5. In response to that summons, with a letter dated 16 August 2017, the appellant filed the claims according to the three requests now on file, and provided counter-arguments to the analysis of the Examining Division in the summons. Notably, it was argued (page 2; see esp. paragraphs 5 and 9) that it was improper to consider the differences separately:
"the use of partial problem[s] and the subsequent piecemeal analysis of the inventiveness of the claims is not justified and incorrect in light of the synergistic interaction of the novel features of the claim".
According to the appellant, (page 2, see esp. paragraphs 6, 7 and 8) there was a functional dependency between the novel features, and therefore, as generally accepted in the context of the problem-solution approach, the claimed invention had to be considered as a whole. It was proposed that the features of the claims (of all requests) in combination solved the problem of improving the ability to handle and switch between applications.
6. These arguments are central to the reasons for the inventive-step objection: if the features cannot be separately considered, then the reasons put forward by the Examining Division fail to support the decision.
6.1 It is not apparent from the file that the Examining Division has considered the merits of the appellant's arguments. They are not addressed in the reasons of the decision, nor even mentioned in the facts and submissions (see point 5 of the decision), nor in the minutes of the oral proceedings, which took place in the absence of the appellant. Instead, the decision essentially repeats the arguments set forth in the summons, the only modification being that a further difference was acknowledged (the third, error handling). All five differences were still treated in terms of partial problems with no reference to the appellant's arguments.
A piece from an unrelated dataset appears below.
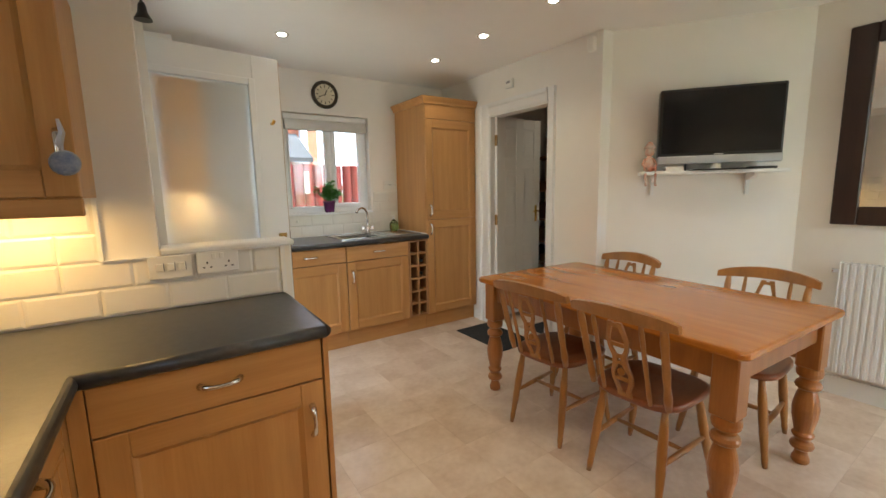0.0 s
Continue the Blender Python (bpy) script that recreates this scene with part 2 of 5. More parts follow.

6.2 Consistent with established case law of the boards of appeal (see R 10/18), the Board considers that the right to be heard is infringed in this case, because the Examining Division did not address in the reasons for its decision the submissions made by the applicant mentioned in point 5 above. On an objective basis, these submissions are decisive for the outcome of this case. This infringement of the right to be heard constitutes a substantial procedural violation.
Remittal
7. A substantial procedural violation is a fundamental deficiency which, as a rule, constitutes a special reason for the Board to remit the case to the Examining Division for further prosecution (see Article 11 RPBA 2020; Article 111(1) EPC) without assessing the appeal as to its merits.
8. The Board further remarks that, as the appellant also submitted (grounds of appeal, page 7), the Examining Division did not bring documentary evidence to support the provided reasoning; this seems to relate, in particular, to the assertions that the differences were a matter of design choice.
9. With this decision, the Board does not take position on whether the main request should be granted or not. In particular, it does not decide against (does not "not allow") the main request, which was the condition under which the appellant had requested oral proceedings. The Board therefore is in a position to deliver this decision in writing, without holding oral proceedings.
10. The substantial procedural violation affected the assessment of inventive step, which is the only ground for refusal. It is therefore causally linked to the filing of the appeal, and the Board finds it equitable to reimburse the appeal fee (Rule 103(1) EPC).
Order
For these reasons it is decided that:
1. The decision under appeal is set aside.
2. The case is remitted to the Examining Division for further prosecution.
3. The appeal fee is to be reimbursed.